JOB
Reproduce exactly and only the lines running from the one with "carried.location, carried.rotation_quaternion = m.translation, q" through the one with "scene.view_settings.keyframe_insert(path, frame=frame(t))", both end lines included.

DATASET CONTENT
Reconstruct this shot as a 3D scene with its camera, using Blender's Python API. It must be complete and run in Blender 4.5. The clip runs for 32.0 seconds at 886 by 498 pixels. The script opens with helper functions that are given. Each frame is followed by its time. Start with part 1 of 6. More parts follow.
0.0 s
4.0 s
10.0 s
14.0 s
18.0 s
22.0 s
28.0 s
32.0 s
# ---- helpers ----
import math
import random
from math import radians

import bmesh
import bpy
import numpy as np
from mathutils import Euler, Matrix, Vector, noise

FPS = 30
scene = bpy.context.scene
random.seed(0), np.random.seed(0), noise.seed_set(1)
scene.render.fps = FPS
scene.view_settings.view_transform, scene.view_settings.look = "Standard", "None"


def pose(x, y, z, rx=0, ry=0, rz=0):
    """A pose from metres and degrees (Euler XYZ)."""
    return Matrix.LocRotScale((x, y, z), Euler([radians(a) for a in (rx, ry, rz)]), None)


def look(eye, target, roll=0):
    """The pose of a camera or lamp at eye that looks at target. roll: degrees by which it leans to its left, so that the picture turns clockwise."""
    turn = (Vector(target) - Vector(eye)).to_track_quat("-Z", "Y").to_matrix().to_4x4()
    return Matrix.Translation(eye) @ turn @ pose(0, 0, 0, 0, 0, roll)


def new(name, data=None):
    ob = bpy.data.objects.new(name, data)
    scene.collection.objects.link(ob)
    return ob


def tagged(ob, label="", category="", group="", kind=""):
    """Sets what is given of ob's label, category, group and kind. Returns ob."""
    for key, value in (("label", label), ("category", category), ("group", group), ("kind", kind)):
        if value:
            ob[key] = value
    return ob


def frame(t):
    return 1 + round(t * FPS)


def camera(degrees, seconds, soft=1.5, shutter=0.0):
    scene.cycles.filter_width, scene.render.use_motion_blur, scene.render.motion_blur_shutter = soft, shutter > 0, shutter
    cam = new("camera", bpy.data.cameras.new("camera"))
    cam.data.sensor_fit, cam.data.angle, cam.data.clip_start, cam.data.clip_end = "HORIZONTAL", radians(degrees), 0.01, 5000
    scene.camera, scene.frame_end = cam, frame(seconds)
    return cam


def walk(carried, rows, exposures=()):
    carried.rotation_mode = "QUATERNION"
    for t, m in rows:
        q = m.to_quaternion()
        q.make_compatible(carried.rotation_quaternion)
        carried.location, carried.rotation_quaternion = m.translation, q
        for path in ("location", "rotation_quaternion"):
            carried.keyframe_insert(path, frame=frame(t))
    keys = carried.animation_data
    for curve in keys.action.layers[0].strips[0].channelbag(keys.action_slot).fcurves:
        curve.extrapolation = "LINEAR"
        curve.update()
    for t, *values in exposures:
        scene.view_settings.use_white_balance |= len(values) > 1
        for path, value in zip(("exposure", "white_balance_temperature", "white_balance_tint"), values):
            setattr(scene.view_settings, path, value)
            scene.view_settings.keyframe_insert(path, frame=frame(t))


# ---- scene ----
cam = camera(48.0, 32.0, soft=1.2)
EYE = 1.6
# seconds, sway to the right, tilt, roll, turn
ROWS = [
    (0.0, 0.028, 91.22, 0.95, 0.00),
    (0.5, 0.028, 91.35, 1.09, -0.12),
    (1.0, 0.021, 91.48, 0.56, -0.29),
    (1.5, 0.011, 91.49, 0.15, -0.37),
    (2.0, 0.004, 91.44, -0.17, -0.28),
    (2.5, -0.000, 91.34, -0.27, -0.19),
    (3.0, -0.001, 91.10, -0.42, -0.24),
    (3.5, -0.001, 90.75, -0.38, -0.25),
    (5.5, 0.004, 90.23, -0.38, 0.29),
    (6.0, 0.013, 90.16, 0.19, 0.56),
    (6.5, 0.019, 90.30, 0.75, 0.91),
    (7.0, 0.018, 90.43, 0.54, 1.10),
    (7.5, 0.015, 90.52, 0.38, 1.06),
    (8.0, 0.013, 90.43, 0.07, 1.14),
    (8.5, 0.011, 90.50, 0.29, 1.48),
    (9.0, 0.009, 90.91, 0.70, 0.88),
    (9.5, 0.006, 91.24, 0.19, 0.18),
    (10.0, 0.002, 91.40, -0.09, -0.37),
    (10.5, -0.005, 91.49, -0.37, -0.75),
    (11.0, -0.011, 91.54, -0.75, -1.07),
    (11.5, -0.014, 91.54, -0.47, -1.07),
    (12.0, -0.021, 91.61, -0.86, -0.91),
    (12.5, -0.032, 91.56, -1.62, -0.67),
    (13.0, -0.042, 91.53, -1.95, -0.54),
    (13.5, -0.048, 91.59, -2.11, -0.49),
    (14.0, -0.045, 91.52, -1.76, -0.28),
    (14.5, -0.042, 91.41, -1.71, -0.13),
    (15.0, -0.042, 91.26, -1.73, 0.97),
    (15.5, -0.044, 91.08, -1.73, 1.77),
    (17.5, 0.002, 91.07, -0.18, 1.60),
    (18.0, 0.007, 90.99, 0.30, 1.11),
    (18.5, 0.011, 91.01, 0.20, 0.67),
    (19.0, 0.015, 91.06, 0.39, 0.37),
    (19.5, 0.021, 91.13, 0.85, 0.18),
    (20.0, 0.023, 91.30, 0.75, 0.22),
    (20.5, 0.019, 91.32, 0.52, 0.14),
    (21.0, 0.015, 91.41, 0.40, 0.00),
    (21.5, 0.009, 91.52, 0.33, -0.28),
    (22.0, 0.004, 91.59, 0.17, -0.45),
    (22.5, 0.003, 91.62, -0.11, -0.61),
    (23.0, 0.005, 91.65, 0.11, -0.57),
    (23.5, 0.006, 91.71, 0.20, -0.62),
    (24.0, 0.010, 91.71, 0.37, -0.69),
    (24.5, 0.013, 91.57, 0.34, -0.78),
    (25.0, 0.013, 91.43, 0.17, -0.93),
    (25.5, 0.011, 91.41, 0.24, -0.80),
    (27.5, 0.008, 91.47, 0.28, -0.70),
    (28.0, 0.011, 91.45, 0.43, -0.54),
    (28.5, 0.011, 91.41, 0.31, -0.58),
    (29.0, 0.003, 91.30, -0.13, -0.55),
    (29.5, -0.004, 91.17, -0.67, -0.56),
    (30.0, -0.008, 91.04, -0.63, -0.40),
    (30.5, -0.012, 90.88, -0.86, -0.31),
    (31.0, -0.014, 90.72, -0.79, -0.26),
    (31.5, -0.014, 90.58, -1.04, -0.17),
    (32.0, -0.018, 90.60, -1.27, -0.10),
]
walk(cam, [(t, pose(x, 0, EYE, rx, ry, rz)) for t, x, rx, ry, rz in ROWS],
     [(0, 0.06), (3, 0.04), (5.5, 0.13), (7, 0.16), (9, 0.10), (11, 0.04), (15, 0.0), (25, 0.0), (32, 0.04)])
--
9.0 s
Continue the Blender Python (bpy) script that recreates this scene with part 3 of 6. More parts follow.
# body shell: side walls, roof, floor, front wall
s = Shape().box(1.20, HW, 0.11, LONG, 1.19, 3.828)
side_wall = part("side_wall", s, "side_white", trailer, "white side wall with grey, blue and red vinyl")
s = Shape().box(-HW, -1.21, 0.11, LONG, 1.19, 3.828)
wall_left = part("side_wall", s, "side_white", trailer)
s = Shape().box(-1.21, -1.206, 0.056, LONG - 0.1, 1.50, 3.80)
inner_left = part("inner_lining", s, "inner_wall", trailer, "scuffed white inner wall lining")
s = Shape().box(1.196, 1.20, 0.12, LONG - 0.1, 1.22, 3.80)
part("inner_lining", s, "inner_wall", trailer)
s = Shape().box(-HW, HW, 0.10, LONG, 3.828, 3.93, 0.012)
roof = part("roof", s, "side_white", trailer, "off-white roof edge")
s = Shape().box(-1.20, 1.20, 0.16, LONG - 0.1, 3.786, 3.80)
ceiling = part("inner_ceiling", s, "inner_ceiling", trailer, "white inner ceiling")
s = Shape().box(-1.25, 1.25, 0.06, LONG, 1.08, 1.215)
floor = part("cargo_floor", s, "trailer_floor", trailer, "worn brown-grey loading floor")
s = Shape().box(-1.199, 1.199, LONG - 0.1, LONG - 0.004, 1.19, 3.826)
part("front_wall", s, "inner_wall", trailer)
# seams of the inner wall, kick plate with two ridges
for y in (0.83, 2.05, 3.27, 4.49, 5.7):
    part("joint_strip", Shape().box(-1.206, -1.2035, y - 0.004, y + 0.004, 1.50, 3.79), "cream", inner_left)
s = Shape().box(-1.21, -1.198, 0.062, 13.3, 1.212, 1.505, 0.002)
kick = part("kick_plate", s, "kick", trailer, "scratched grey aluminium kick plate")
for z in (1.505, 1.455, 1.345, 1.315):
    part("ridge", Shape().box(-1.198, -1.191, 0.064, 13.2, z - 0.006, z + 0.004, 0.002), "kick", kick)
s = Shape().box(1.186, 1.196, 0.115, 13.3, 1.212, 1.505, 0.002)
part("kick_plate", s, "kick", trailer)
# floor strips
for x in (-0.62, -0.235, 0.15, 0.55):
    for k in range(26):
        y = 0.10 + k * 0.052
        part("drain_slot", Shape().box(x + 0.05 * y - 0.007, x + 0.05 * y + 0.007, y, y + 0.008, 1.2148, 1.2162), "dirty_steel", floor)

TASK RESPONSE
        carried.location, carried.rotation_quaternion = m.translation, q
        for path in ("location", "rotation_quaternion"):
            carried.keyframe_insert(path, frame=frame(t))
    keys = carried.animation_data
    for curve in keys.action.layers[0].strips[0].channelbag(keys.action_slot).fcurves:
        curve.extrapolation = "LINEAR"
        curve.update()
    for t, *values in exposures:
        scene.view_settings.use_white_balance |= len(values) > 1
        for path, value in zip(("exposure", "white_balance_temperature", "white_balance_tint"), values):
            setattr(scene.view_settings, path, value)
            scene.view_settings.keyframe_insert(path, frame=frame(t))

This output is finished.